Le sucre à la crème

Le sucre à la crème est une friandise bien québécoise qui remonte au temps de la Nouvelle-France. On se rappellera cependant qu’au début du XVII e siècle, le sucre était encore considéré comme une épice, donc comme une denrée rare et dispendieuse. Les religieuses hospitalières de Québec et de Montréal s’en commandaient, chaque année, pour ajouter aux médicaments amers qu’elles donnaient à leurs patients. Lorsque l’intendant Talon instaura le commerce triangulaire entre la France, la Nouvelle-France, Port Royal et les Antilles françaises, en 1667, le sucre blanc, la cassonade et la mélasse devinrent plus courants et beaucoup moins dispendieux. Les communautés religieuses se mirent à faire des bonbons qu’elles vendaient aux citadins de l'époque pour leurs œuvres charitables. Les sucreries devinrent populaires en Europe et dans les pays de langue espagnole et anglaise. Du côté français, chaque région créa son bonbon.

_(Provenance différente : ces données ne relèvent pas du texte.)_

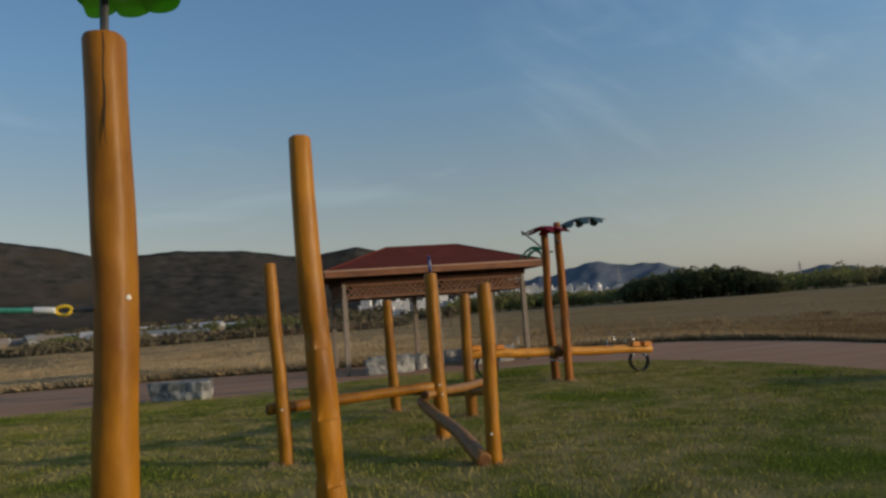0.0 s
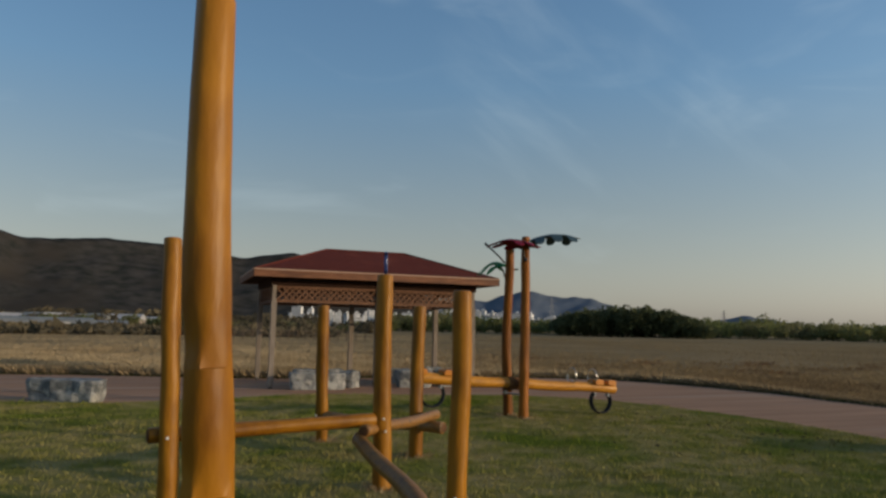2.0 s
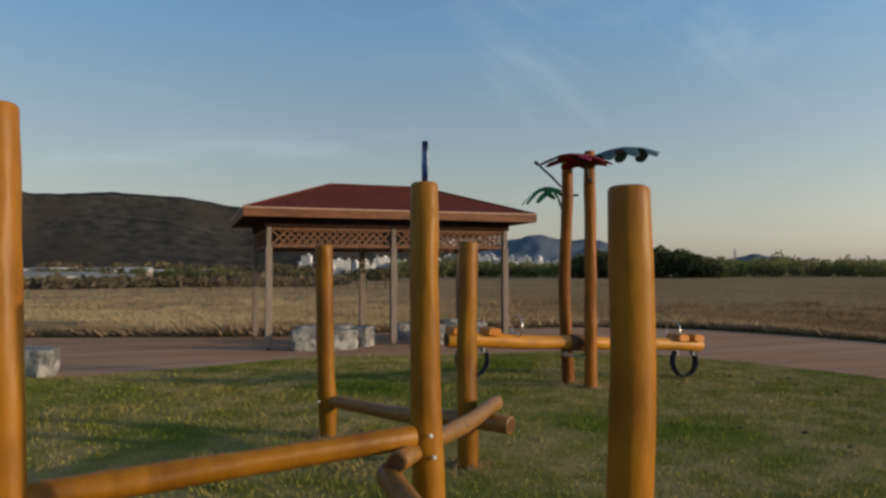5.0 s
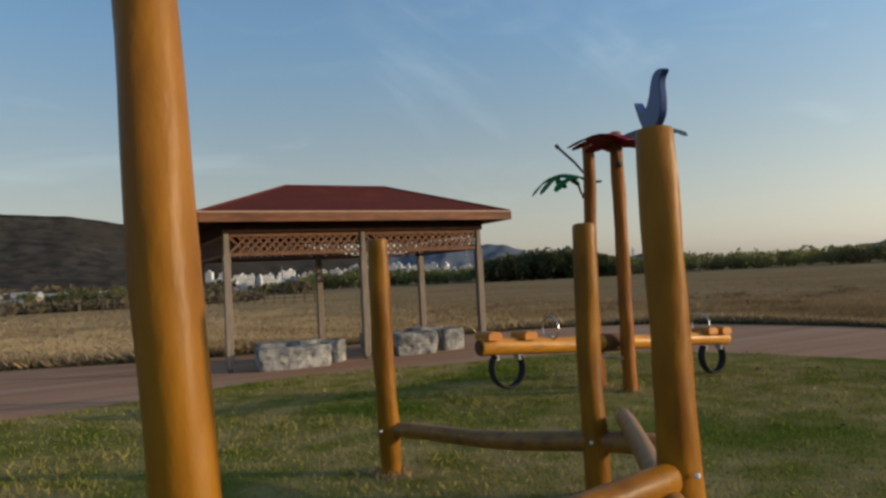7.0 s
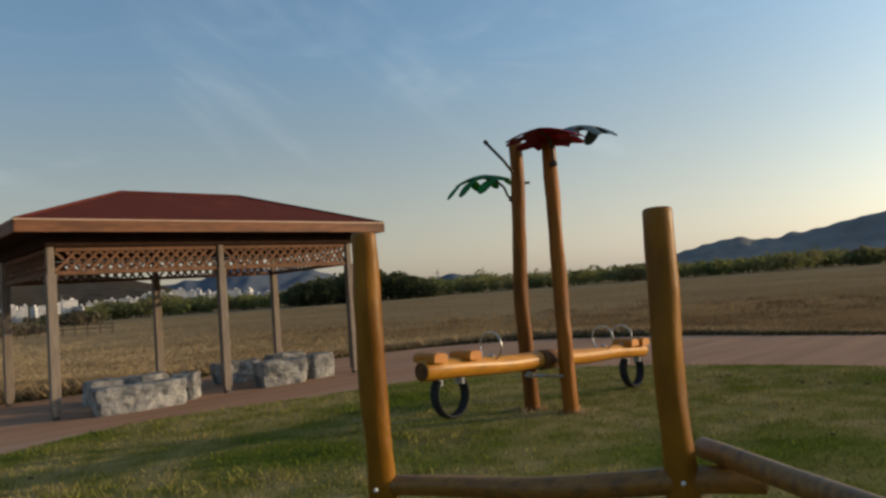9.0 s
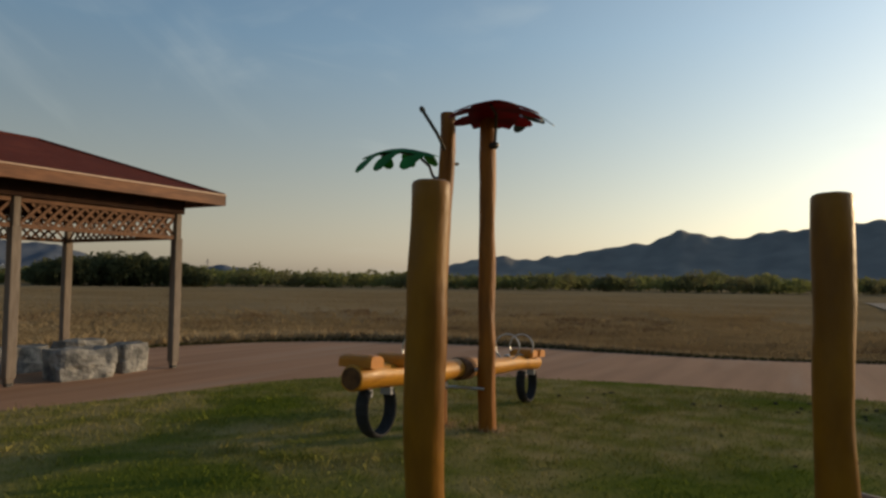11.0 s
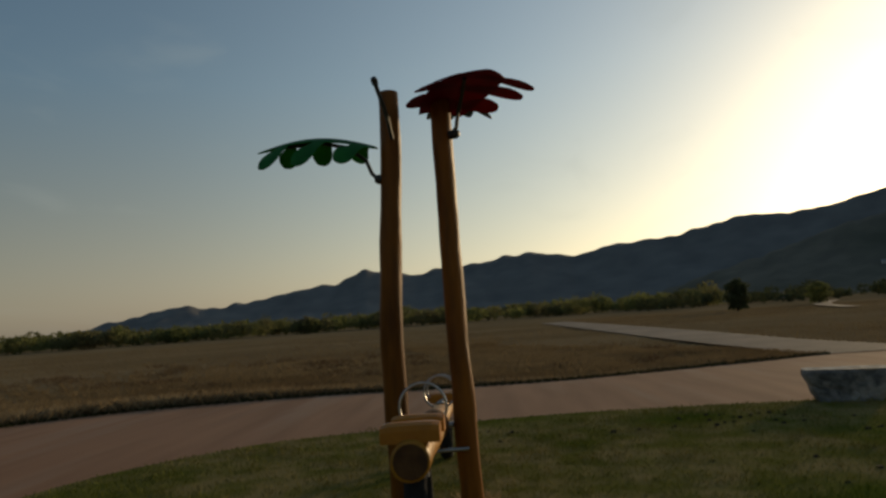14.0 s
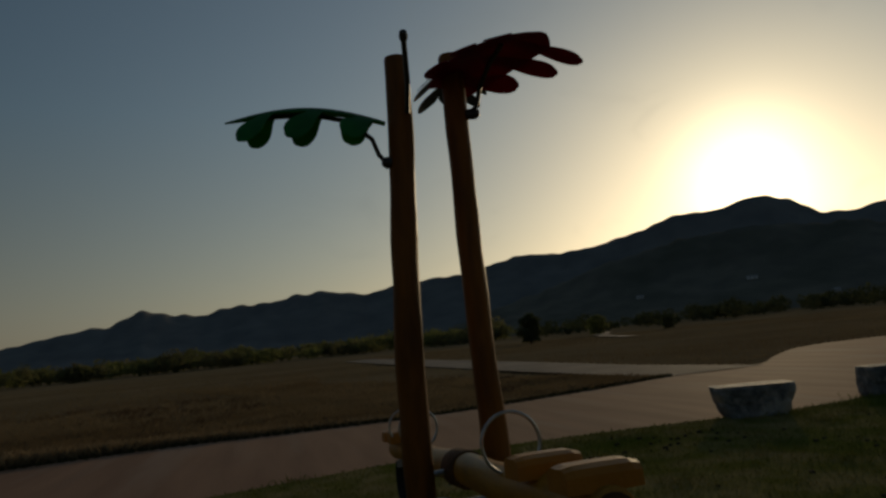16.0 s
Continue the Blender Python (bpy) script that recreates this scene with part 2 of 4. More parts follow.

On le fit donc aussi au Québec, comme en France, avec les produits de la ferme, le beurre et la crème. Quand, en 1701, Agathe de Saint-Père, l’épouse de Pierre Legardeur de Repentigny, eut l’idée de produire du sucre d’érable pour remplacer la cassonade qui arrivait habituellement des Antilles parce que les Anglais de Boston bloquaient la route de ce commerce, chaque fermier commença à produire son sucre d’érable, dans la Plaine du Saint-Laurent, à sa suite. C’est ainsi qu’on se retrouva avec une abondance de sucre abordable pour tout le monde. C’est donc à ce moment-là que serait née l’habitude de brasser un sucre à la crème, chaque dimanche après-midi, comme collation familiale. Qui a inventé la recette ? Cela demeure inconnu. Mais j’émets l’hypothèse que c’est Madame de Repentigny qui le créa puisque les archives racontent qu’elle envoya des dragées de sucre d’érable au roi de France en même temps que des échantillons de tissus québécois qu’elle fabriquait chez elle avec des prisonniers anglais tisserands. Quoi qu’il en soit, l’habitude de faire du sucre à la crème a continué de plus belle après la conquête anglaise. Les Anglais, grands amateurs de sucre,  firent leur sucre à la crème qu’ils appelèrent du fudge. On connait tous le fudge de Laura Secord qui devint l’expression de la friandise canadienne par excellence.